Consider "म्", it is a combined character having two individuals. If we try to
select range (1, 2), webkit will end up returning selection (2, 2).

So we will be unable to transform, for example, "म्" to "मु" by doing
replacement in the range (1, 2) with "ु", result will be "म्ु".

Yes, I understand why WebKit setting the selection wrong is a problem. What I don't understand is how the patches you attached fail to address the bug: what parts of the bug do they not address?

(In reply to comment #24)

I didn't apply your Narayam patch yet, and adding the selectionStart and
selectionEnd params to jquery.textSelection (which is all I did in r96579)
doesn't break anything in and of itself.

The patch tries to correct the selection by correcting startPos using the passed selectionStart when it detects a problem. It does not break anything. But it is insufficient to fix the bug. The patch works fine as long as we type at the end of current word. But when we try to edit some letters inside a word, it goes wrong. eg: type കചടതപ, try inserting പ്ര just after ച. expected is കചപ്രടതപ , but what we get is കചപ്ടരതപ . This is what I meant by wrong caret positioning in the comment 18. Sorry I did not explain it with example. So my patch to the jquery.textSelection.js and ext.narayama.core.js is incomplete and does not solve the problem completely. So please don't apply that patch.

r96415 fixes it, but in a hacky and slow way. What is the caret position
problem exactly?

For now we can go ahead with r96415, it is conditional for webkit browsers alone and not good solution. But to solve that either I need to complete my patch to jquery.textSelection.js(I can try that once I get some free time) or webkit bug need to be fixed.

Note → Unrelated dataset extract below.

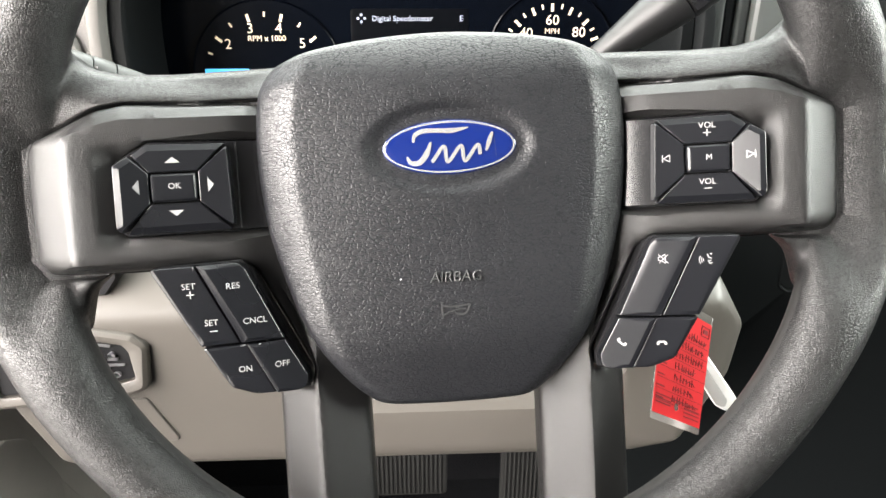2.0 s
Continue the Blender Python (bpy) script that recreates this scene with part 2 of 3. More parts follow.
def shell(outline, profile, base=lambda x, y: 0.0, holes=(), grid=0.0, bm=None, creases=(), closed=False):
    """A moulded piece in millimetres: rings (inset, height) from its foot to its face, the face filled, over a surface
    base(x, y). holes: pairs of a loop and its rings, from the face down. creases: lines along which the surface bends."""
    bm = bm or bmesh.new()

    def ring(loop, h):
        return [bm.verts.new((x * MM, y * MM, (base(x, y) + h) * MM)) for x, y in loop]

    def band(a, b):
        for i in range(len(a)):
            bm.faces.new((a[i - 1], a[i], b[i], b[i - 1]))

    loops = ring_loops(outline, [d for d, _ in profile])
    rows = [ring(lp, h) for lp, (_, h) in zip(loops, profile)]
    for a, b in zip(rows, rows[1:]):
        band(a, b)
    if closed:
        bm.faces.new(rows[0][::-1])
    top, h_top = loops[-1], profile[-1][1]
    coords, edges = [], []

    def add(loop):
        k = len(coords)
        coords.extend(Vector(p) for p in loop)
        edges.extend((k + i, k + (i + 1) % len(loop)) for i in range(len(loop)))

    add(top)
    cuts = []
    for loop, rings in holes:
        loop = ccw(loop)
        first = inset(loop, rings[0][0])
        cuts.append(first)
        add(first)
        hr = [ring(inset(loop, d), h) for d, h in rings]
        for a, b in zip(hr, hr[1:]):
            band(a, b)
    for line in creases:
        k = len(coords)
        (x0, y0), (x1, y1) = line
        n = max(2, int(math.hypot(x1 - x0, y1 - y0) / 2.0))
        coords.extend(Vector((x0 + (x1 - x0) * i / n, y0 + (y1 - y0) * i / n)) for i in range(n + 1))
        edges.extend((k + i, k + i + 1) for i in range(n))
    if grid:
        xs, ys = [p[0] for p in top], [p[1] for p in top]
        nx, ny = int((max(xs) - min(xs)) / grid), int((max(ys) - min(ys)) / grid)
        for i in range(1, nx + 1):
            for j in range(1, ny + 1):
                p = (min(xs) + (i + 0.5 * (j % 2)) * grid, min(ys) + j * grid)
                if inside(p, top) and gap_to(p, top) > grid * 0.45 and all(not inside(p, c) and gap_to(p, c) > grid * 0.45 for c in cuts):
                    coords.append(Vector(p))
    vs, _, fs, *_ = geometry.delaunay_2d_cdt(coords, edges, [], 0, 1e-5)
    made = [bm.verts.new((v.x * MM, v.y * MM, (base(v.x, v.y) + h_top) * MM)) for v in vs]
    for f in fs:
        c = sum((vs[i] for i in f), Vector((0, 0))) / len(f)
        if inside(c, top) and not any(inside(c, k) for k in cuts):
            try:
                bm.faces.new([made[i] for i in f])
            except ValueError:
                pass
    loose = [v for v in bm.verts if not v.link_faces]
    bmesh.ops.delete(bm, geom=loose, context="VERTS")
    bmesh.ops.remove_doubles(bm, verts=bm.verts, dist=2e-6)
    return bm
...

I hope it is clear now :).

(In reply to comment #28)

The patch tries to correct the selection by correcting startPos using the
passed selectionStart when it detects a problem. It does not break anything.
But it is insufficient to fix the bug. The patch works fine as long as we type
at the end of current word. But when we try to edit some letters inside a word,
it goes wrong. eg: type കചടതപ, try inserting പ്ര just after ച. expected is
കചപ്രടതപ , but what we get is കചപ്ടരതപ . This is what I meant by wrong caret
positioning in the comment 18.

So what you're saying is that, if selectionStart is not passed, textSelection will have to obtain it from getCaretPosition(), and that value will be wrong too?

(In reply to comment #29)

So what you're saying is that, if selectionStart is not passed, textSelection
will have to obtain it from getCaretPosition(), and that value will be wrong
too?

Yes, it will be wrong. I will be wrong only when we are at a combining character.- VIRAMA in case of Indic text. It will jump to the end of glyph cluster for webkit browser.